= WHAT TO PRODUCE =
No images are to be carried over; print all other material exactly as it stands.

= RECORDED INFORMATION =

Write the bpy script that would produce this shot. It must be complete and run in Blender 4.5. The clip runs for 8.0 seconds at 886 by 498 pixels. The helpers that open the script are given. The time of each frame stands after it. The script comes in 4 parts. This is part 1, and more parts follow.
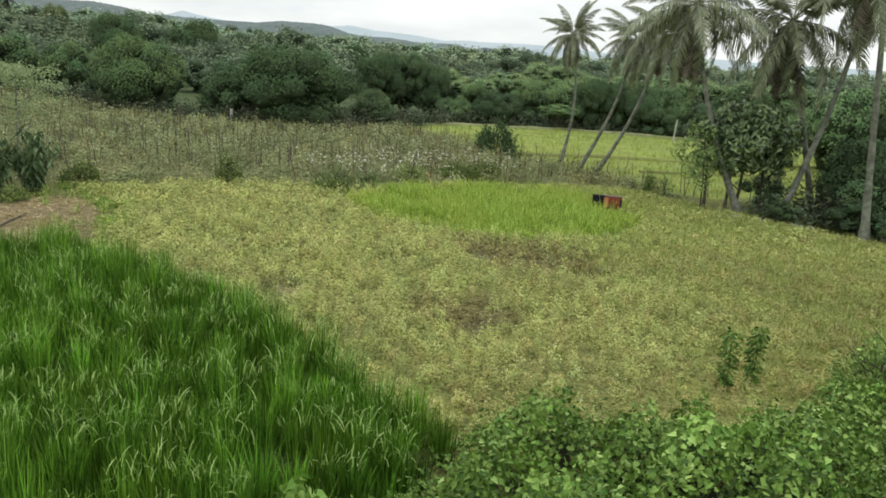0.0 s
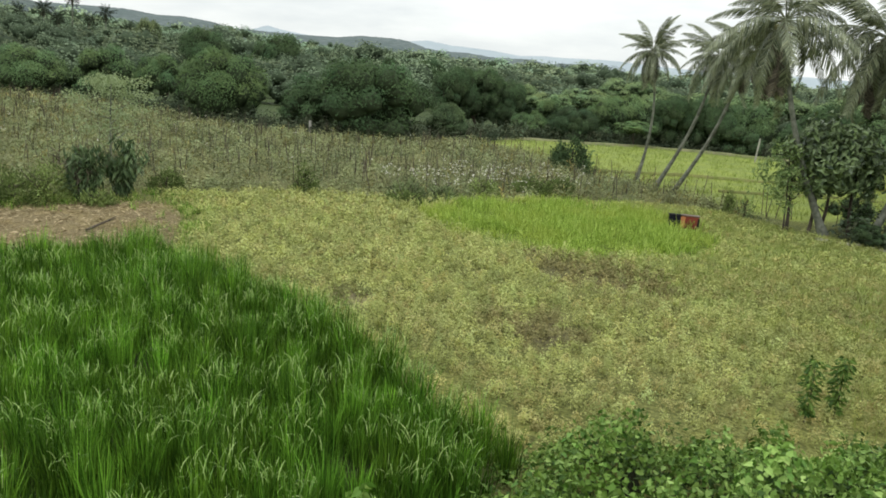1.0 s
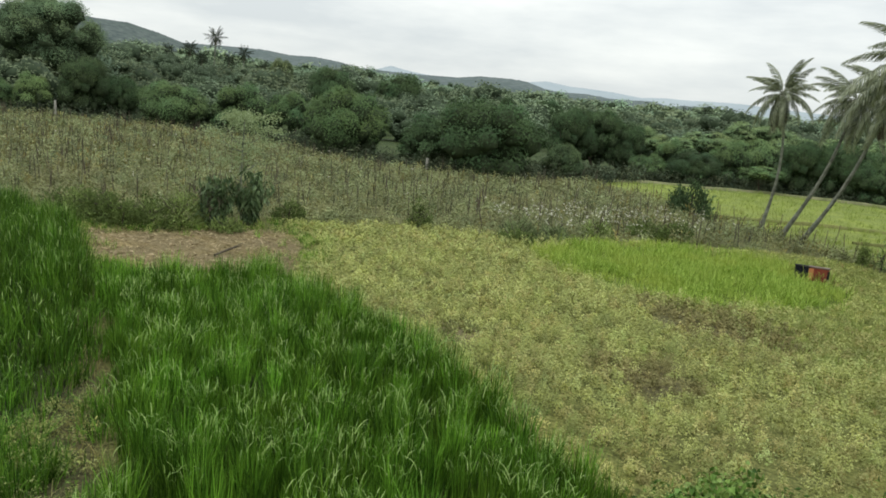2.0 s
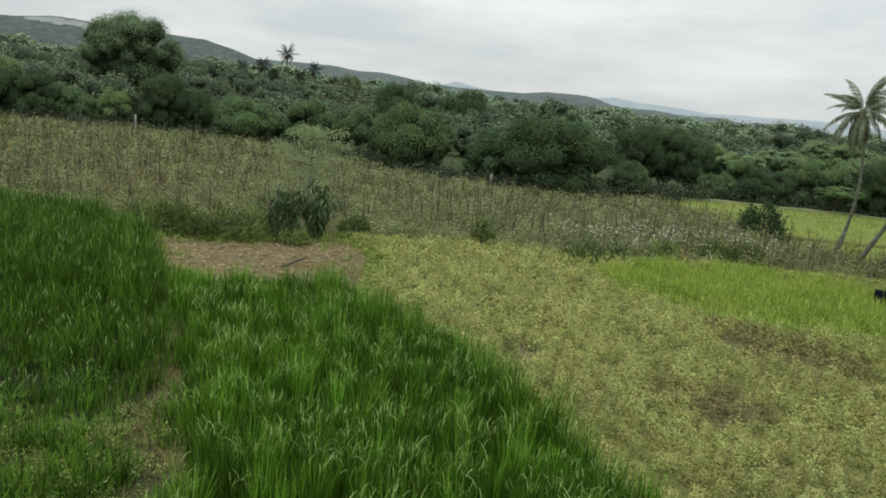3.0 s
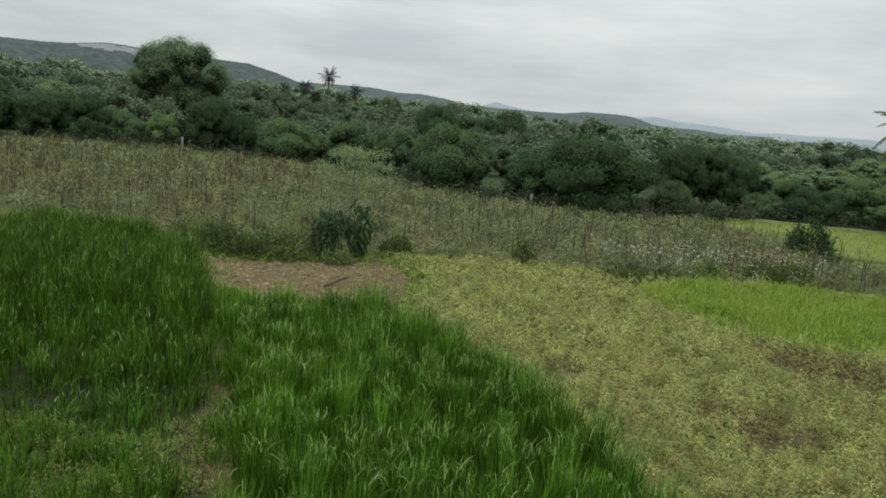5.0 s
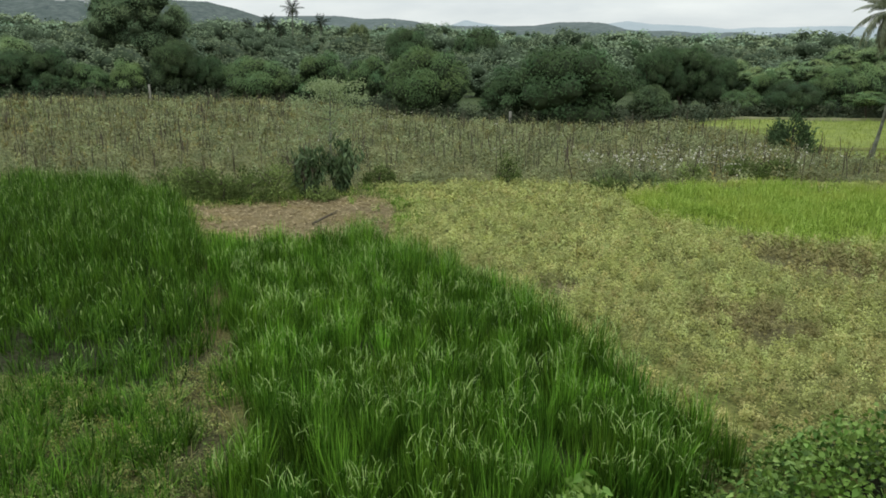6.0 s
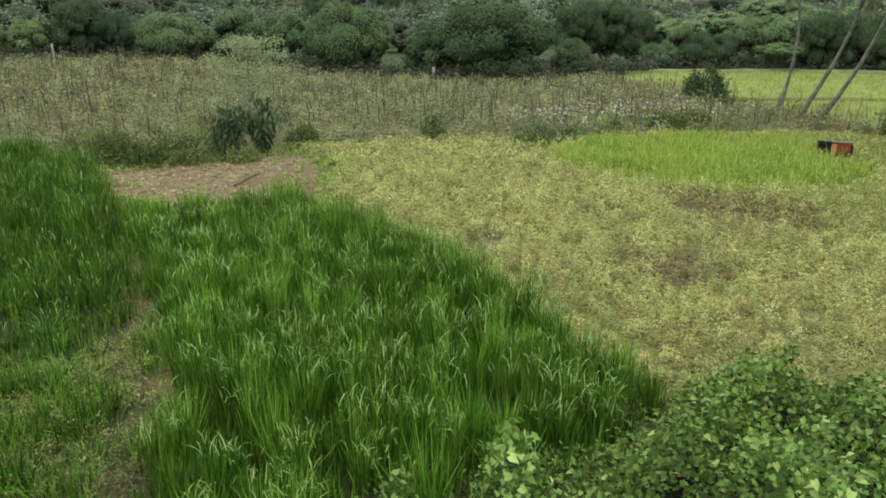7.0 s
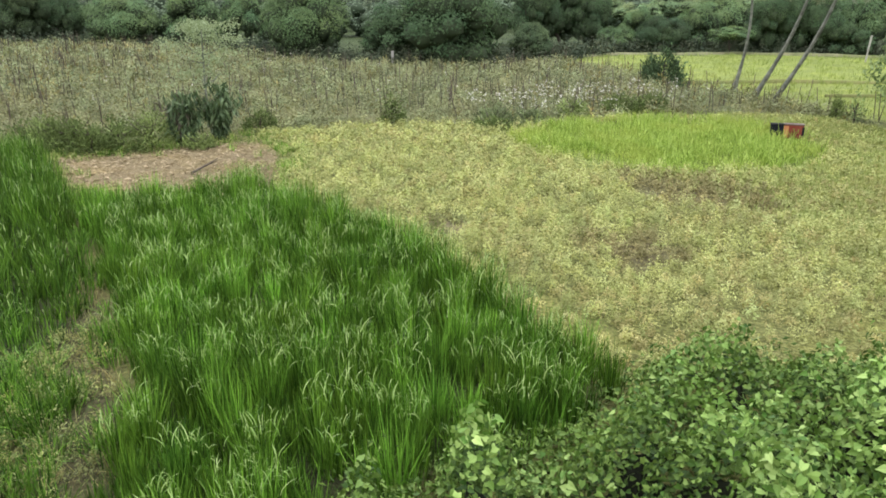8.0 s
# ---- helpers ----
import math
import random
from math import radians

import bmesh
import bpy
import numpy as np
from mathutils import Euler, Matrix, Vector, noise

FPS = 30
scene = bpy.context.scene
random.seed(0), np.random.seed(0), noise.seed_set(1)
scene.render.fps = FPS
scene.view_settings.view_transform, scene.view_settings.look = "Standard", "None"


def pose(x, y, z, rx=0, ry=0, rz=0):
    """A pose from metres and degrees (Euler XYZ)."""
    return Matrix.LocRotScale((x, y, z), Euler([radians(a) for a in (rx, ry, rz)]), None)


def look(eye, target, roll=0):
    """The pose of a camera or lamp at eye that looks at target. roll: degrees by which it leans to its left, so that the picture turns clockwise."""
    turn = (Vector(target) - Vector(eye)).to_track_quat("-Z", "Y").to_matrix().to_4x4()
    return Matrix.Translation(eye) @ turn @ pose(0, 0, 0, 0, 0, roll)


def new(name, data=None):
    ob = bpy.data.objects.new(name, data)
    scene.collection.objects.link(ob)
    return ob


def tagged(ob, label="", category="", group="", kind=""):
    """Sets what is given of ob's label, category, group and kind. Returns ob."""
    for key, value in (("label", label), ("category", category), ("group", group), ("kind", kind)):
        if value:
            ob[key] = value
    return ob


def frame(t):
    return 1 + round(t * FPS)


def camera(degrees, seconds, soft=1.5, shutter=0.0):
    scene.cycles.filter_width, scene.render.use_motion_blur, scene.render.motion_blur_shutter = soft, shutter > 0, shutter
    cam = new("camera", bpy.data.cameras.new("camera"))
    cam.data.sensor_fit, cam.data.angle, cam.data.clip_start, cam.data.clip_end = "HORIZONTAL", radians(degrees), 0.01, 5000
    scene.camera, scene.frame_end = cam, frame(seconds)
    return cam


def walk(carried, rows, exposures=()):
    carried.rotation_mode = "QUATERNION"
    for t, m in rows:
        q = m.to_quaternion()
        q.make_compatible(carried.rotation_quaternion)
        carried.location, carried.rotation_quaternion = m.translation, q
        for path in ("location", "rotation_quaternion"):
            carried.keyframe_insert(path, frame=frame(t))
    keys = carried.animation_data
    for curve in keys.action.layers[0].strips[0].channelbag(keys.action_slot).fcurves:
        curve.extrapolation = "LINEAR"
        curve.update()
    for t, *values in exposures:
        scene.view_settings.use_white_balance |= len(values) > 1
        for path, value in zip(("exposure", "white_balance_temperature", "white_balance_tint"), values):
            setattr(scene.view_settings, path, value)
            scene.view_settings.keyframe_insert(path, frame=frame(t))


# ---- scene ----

# ======== camera and its walk ========
EYE = 5.6
cam = camera(61.37, 8.0, soft=1.75)
ROWS = [
    (0.0, 0.0, 0.0, 0.0, 0.0, -13.7, 4.0),
    (0.5, -0.008, 0.023, -0.021, 1.71, -13.31, 3.42),
    (1.0, -0.016, 0.007, -0.01, 5.6, -13.02, 4.52),
    (1.5, 0.012, -0.042, 0.008, 10.52, -12.07, 6.24),
    (2.0, 0.002, -0.049, 0.003, 14.47, -10.83, 5.33),
    (2.2, 0.005, -0.054, 0.013, 16.21, -10.43, 5.26),
    (3.5, -0.054, -0.083, 0.043, 20.03, -10.03, 5.85),
    (4.0, -0.073, -0.089, 0.045, 20.76, -9.41, 6.06),
    (4.5, -0.08, -0.071, 0.042, 21.16, -9.05, 6.43),
    (4.7, -0.079, -0.094, 0.035, 21.84, -8.75, 6.48),
    (5.8, -0.17, -0.168, 0.024, 22.65, -12.59, 0.33),
    (6.0, -0.168, -0.173, 0.029, 21.16, -14.51, 0.26),
    (6.5, -0.145, -0.181, 0.024, 17.89, -17.15, -0.32),
    (7.0, -0.129, -0.169, 0.016, 15.49, -17.73, -0.12),
    (7.5, -0.132, -0.187, 0.02, 13.77, -18.0, 0.14),
    (8.0, -0.125, -0.175, 0.022, 12.42, -18.89, -0.04),
]
EXPOSURES = [(0.0, 0.36, 6550, 5), (1.5, 0.34, 6550, 5), (2.2, 0.08, 6500, 4), (3.5, -0.10, 6500, 4), (4.7, -0.30, 6450, 4),
             (5.8, 0.04, 6400, 3), (6.5, 0.27, 6400, 5), (7.2, 0.57, 6420, 10), (8.0, 0.92, 6200, 16)]
walk(cam, [(t, pose(x, y, EYE + z, 0, 0, yaw) @ pose(0, 0, 0, 90 + pitch) @ pose(0, 0, 0, 0, 0, roll))
           for t, x, y, z, yaw, pitch, roll in ROWS], EXPOSURES)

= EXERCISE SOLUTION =
Write the bpy script that would produce this shot. It must be complete and run in Blender 4.5. The clip runs for 8.0 seconds at 886 by 498 pixels. The helpers that open the script are given. The time of each frame stands after it. The script comes in 4 parts. This is part 1, and more parts follow.
0.0 s
1.0 s
2.0 s
3.0 s
5.0 s
6.0 s
7.0 s
8.0 s
# ---- helpers ----
import math
import random
from math import radians

import bmesh
import bpy
import numpy as np
from mathutils import Euler, Matrix, Vector, noise

FPS = 30
scene = bpy.context.scene
random.seed(0), np.random.seed(0), noise.seed_set(1)
scene.render.fps = FPS
scene.view_settings.view_transform, scene.view_settings.look = "Standard", "None"


def pose(x, y, z, rx=0, ry=0, rz=0):
    """A pose from metres and degrees (Euler XYZ)."""
    return Matrix.LocRotScale((x, y, z), Euler([radians(a) for a in (rx, ry, rz)]), None)


def look(eye, target, roll=0):
    """The pose of a camera or lamp at eye that looks at target. roll: degrees by which it leans to its left, so that the picture turns clockwise."""
    turn = (Vector(target) - Vector(eye)).to_track_quat("-Z", "Y").to_matrix().to_4x4()
    return Matrix.Translation(eye) @ turn @ pose(0, 0, 0, 0, 0, roll)


def new(name, data=None):
    ob = bpy.data.objects.new(name, data)
    scene.collection.objects.link(ob)
    return ob


def tagged(ob, label="", category="", group="", kind=""):
    """Sets what is given of ob's label, category, group and kind. Returns ob."""
    for key, value in (("label", label), ("category", category), ("group", group), ("kind", kind)):
        if value:
            ob[key] = value
    return ob


def frame(t):
    return 1 + round(t * FPS)


def camera(degrees, seconds, soft=1.5, shutter=0.0):
    scene.cycles.filter_width, scene.render.use_motion_blur, scene.render.motion_blur_shutter = soft, shutter > 0, shutter
    cam = new("camera", bpy.data.cameras.new("camera"))
    cam.data.sensor_fit, cam.data.angle, cam.data.clip_start, cam.data.clip_end = "HORIZONTAL", radians(degrees), 0.01, 5000
    scene.camera, scene.frame_end = cam, frame(seconds)
    return cam


def walk(carried, rows, exposures=()):
    carried.rotation_mode = "QUATERNION"
    for t, m in rows:
        q = m.to_quaternion()
        q.make_compatible(carried.rotation_quaternion)
        carried.location, carried.rotation_quaternion = m.translation, q
        for path in ("location", "rotation_quaternion"):
            carried.keyframe_insert(path, frame=frame(t))
    keys = carried.animation_data
    for curve in keys.action.layers[0].strips[0].channelbag(keys.action_slot).fcurves:
        curve.extrapolation = "LINEAR"
        curve.update()
    for t, *values in exposures:
        scene.view_settings.use_white_balance |= len(values) > 1
        for path, value in zip(("exposure", "white_balance_temperature", "white_balance_tint"), values):
            setattr(scene.view_settings, path, value)
            scene.view_settings.keyframe_insert(path, frame=frame(t))


# ---- scene ----

# ======== camera and its walk ========
EYE = 5.6
cam = camera(61.37, 8.0, soft=1.75)
ROWS = [
    (0.0, 0.0, 0.0, 0.0, 0.0, -13.7, 4.0),
    (0.5, -0.008, 0.023, -0.021, 1.71, -13.31, 3.42),
    (1.0, -0.016, 0.007, -0.01, 5.6, -13.02, 4.52),
    (1.5, 0.012, -0.042, 0.008, 10.52, -12.07, 6.24),
    (2.0, 0.002, -0.049, 0.003, 14.47, -10.83, 5.33),
    (2.2, 0.005, -0.054, 0.013, 16.21, -10.43, 5.26),
    (3.5, -0.054, -0.083, 0.043, 20.03, -10.03, 5.85),
    (4.0, -0.073, -0.089, 0.045, 20.76, -9.41, 6.06),
    (4.5, -0.08, -0.071, 0.042, 21.16, -9.05, 6.43),
    (4.7, -0.079, -0.094, 0.035, 21.84, -8.75, 6.48),
    (5.8, -0.17, -0.168, 0.024, 22.65, -12.59, 0.33),
    (6.0, -0.168, -0.173, 0.029, 21.16, -14.51, 0.26),
    (6.5, -0.145, -0.181, 0.024, 17.89, -17.15, -0.32),
    (7.0, -0.129, -0.169, 0.016, 15.49, -17.73, -0.12),
    (7.5, -0.132, -0.187, 0.02, 13.77, -18.0, 0.14),
    (8.0, -0.125, -0.175, 0.022, 12.42, -18.89, -0.04),
]
EXPOSURES = [(0.0, 0.36, 6550, 5), (1.5, 0.34, 6550, 5), (2.2, 0.08, 6500, 4), (3.5, -0.10, 6500, 4), (4.7, -0.30, 6450, 4),
             (5.8, 0.04, 6400, 3), (6.5, 0.27, 6400, 5), (7.2, 0.57, 6420, 10), (8.0, 0.92, 6200, 16)]
walk(cam, [(t, pose(x, y, EYE + z, 0, 0, yaw) @ pose(0, 0, 0, 90 + pitch) @ pose(0, 0, 0, 0, 0, roll))
           for t, x, y, z, yaw, pitch, roll in ROWS], EXPOSURES)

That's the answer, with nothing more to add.